-- START --

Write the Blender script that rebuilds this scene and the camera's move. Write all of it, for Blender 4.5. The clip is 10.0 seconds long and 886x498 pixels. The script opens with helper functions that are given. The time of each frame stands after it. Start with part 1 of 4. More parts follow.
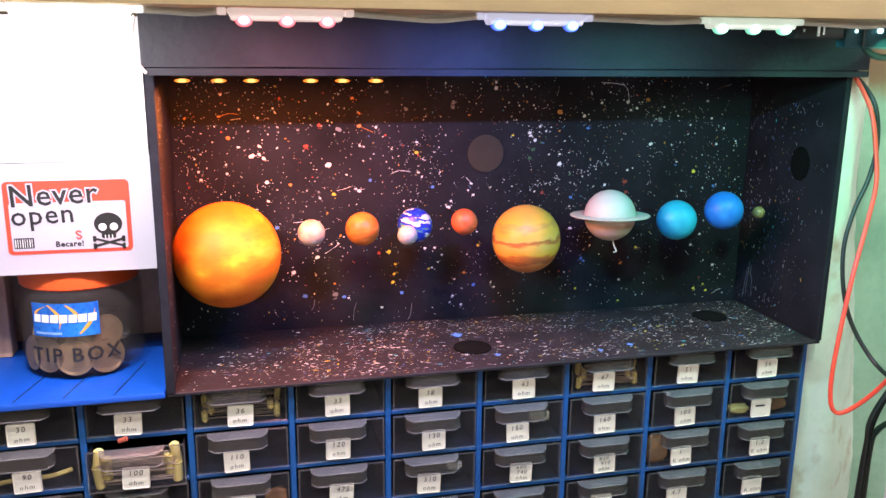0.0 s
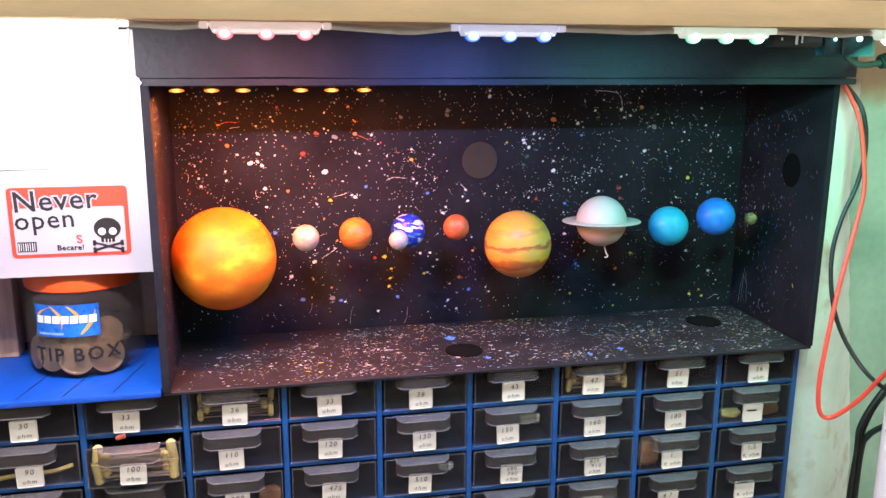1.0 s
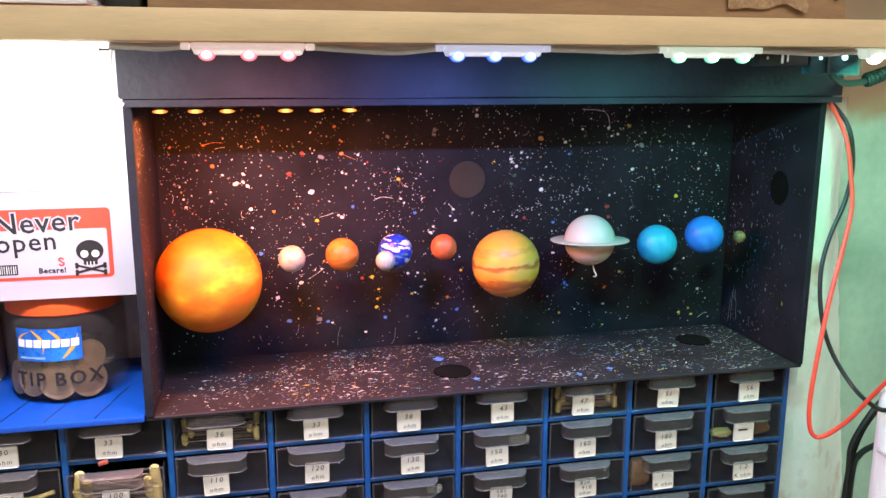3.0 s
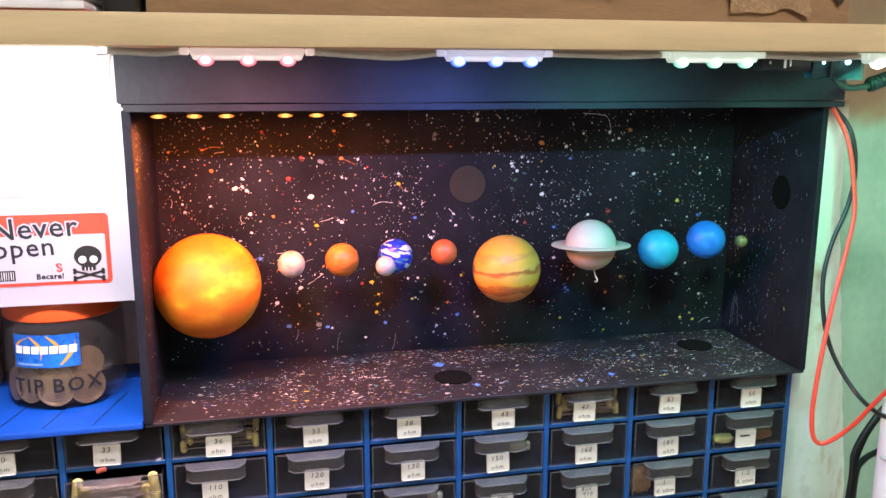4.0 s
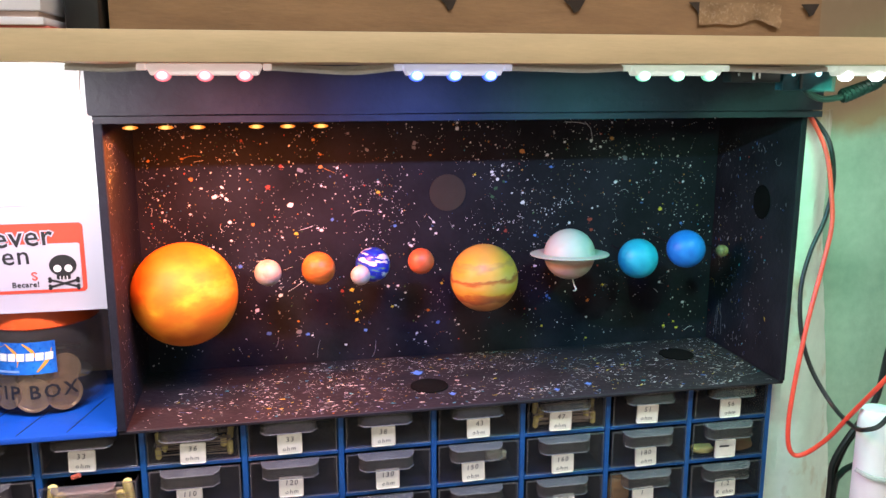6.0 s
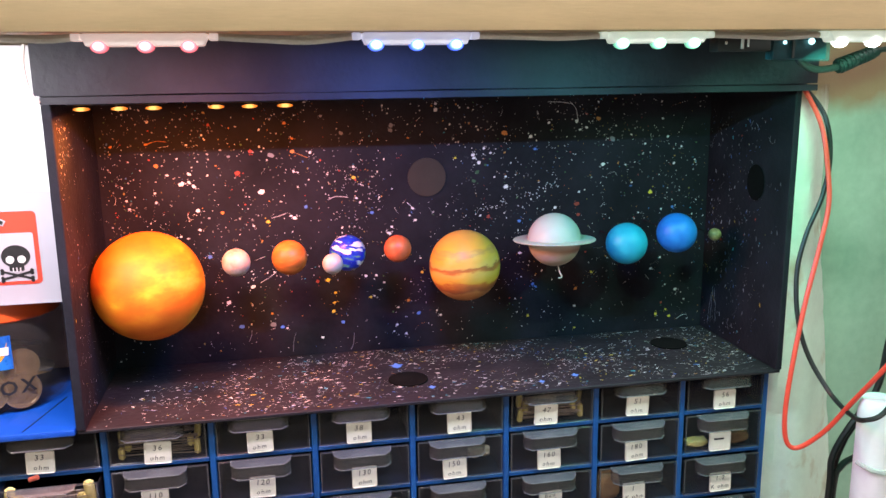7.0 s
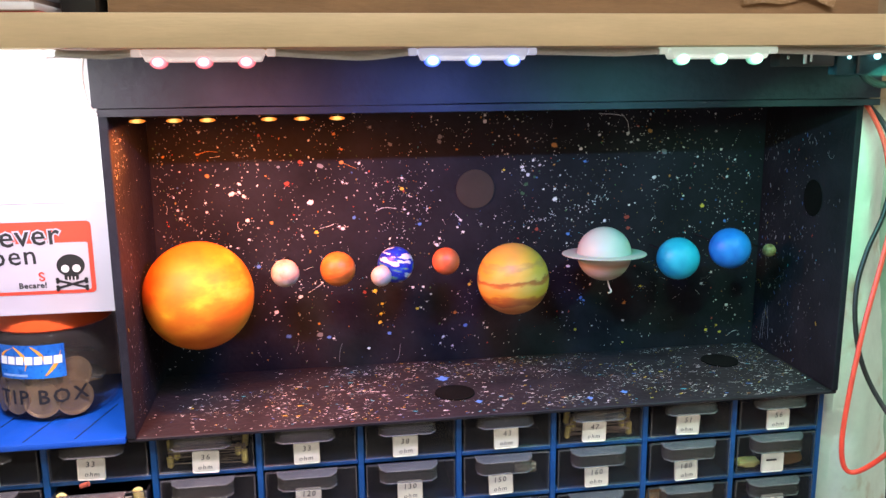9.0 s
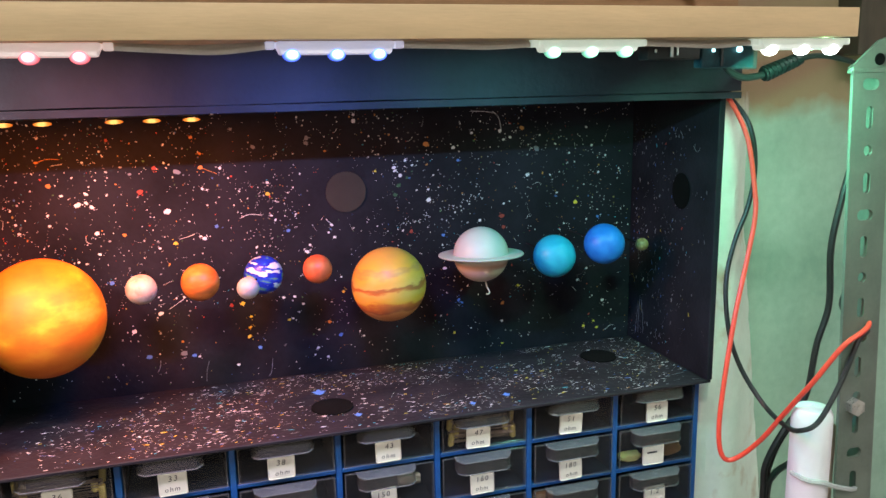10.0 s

-- END --

## Written problem
Make an exact copy of the listing above. Do not include the pictures.

## Completed exercise
Write the Blender script that rebuilds this scene and the camera's move. Write all of it, for Blender 4.5. The clip is 10.0 seconds long and 886x498 pixels. The script opens with helper functions that are given. The time of each frame stands after it. Start with part 1 of 4. More parts follow.
0.0 s
1.0 s
3.0 s
4.0 s
6.0 s
7.0 s
9.0 s
10.0 s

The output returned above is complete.